TASK DESCRIPTION | Pictures do not belong in the copy; transcribe everything else in the records exactly.

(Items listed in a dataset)

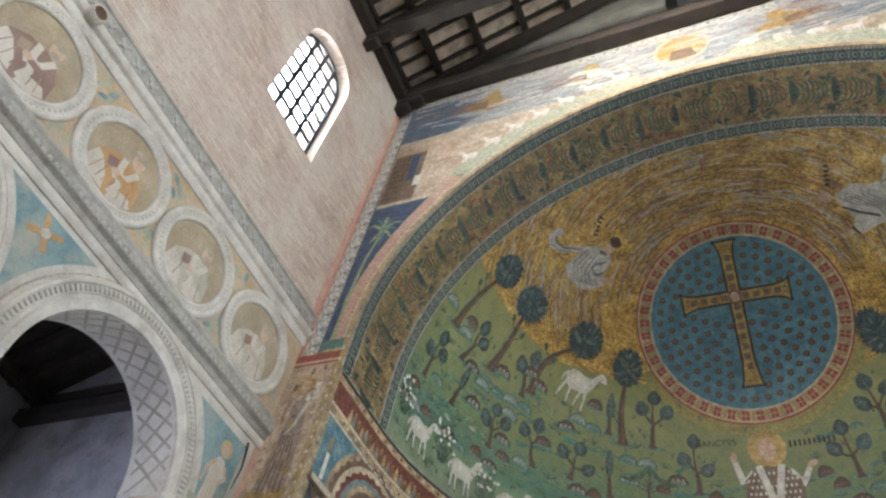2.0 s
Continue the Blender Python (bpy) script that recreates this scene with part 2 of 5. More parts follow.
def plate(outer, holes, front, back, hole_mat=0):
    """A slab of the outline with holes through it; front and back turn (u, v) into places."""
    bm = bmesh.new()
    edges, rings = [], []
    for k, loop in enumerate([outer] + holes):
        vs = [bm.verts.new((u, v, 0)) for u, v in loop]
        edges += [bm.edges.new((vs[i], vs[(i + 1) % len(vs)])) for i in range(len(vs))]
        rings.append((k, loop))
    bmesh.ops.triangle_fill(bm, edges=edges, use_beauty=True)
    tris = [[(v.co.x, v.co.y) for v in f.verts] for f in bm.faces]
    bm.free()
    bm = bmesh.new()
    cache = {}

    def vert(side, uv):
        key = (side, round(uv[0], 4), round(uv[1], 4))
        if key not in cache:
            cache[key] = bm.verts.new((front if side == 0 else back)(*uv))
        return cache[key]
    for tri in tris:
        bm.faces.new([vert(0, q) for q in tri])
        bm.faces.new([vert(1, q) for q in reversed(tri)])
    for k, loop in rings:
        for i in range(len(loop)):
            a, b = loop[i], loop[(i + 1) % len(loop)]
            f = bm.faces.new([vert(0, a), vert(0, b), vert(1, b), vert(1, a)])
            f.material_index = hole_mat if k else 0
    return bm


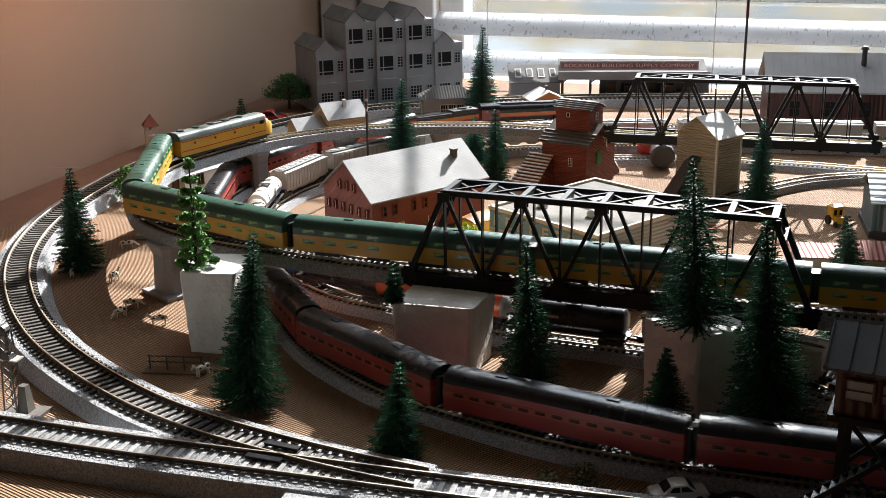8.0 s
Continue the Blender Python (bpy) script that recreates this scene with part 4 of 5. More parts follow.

THE OUTPUT |
2.0 s
Continue the Blender Python (bpy) script that recreates this scene with part 2 of 5. More parts follow.
def plate(outer, holes, front, back, hole_mat=0):
    """A slab of the outline with holes through it; front and back turn (u, v) into places."""
    bm = bmesh.new()
    edges, rings = [], []
    for k, loop in enumerate([outer] + holes):
        vs = [bm.verts.new((u, v, 0)) for u, v in loop]
        edges += [bm.edges.new((vs[i], vs[(i + 1) % len(vs)])) for i in range(len(vs))]
        rings.append((k, loop))
    bmesh.ops.triangle_fill(bm, edges=edges, use_beauty=True)
    tris = [[(v.co.x, v.co.y) for v in f.verts] for f in bm.faces]
    bm.free()
    bm = bmesh.new()
    cache = {}

    def vert(side, uv):
        key = (side, round(uv[0], 4), round(uv[1], 4))
        if key not in cache:
            cache[key] = bm.verts.new((front if side == 0 else back)(*uv))
        return cache[key]
    for tri in tris:
        bm.faces.new([vert(0, q) for q in tri])
        bm.faces.new([vert(1, q) for q in reversed(tri)])
    for k, loop in rings:
        for i in range(len(loop)):
            a, b = loop[i], loop[(i + 1) % len(loop)]
            f = bm.faces.new([vert(0, a), vert(0, b), vert(1, b), vert(1, a)])
            f.material_index = hole_mat if k else 0
    return bm


8.0 s
Continue the Blender Python (bpy) script that recreates this scene with part 4 of 5. More parts follow.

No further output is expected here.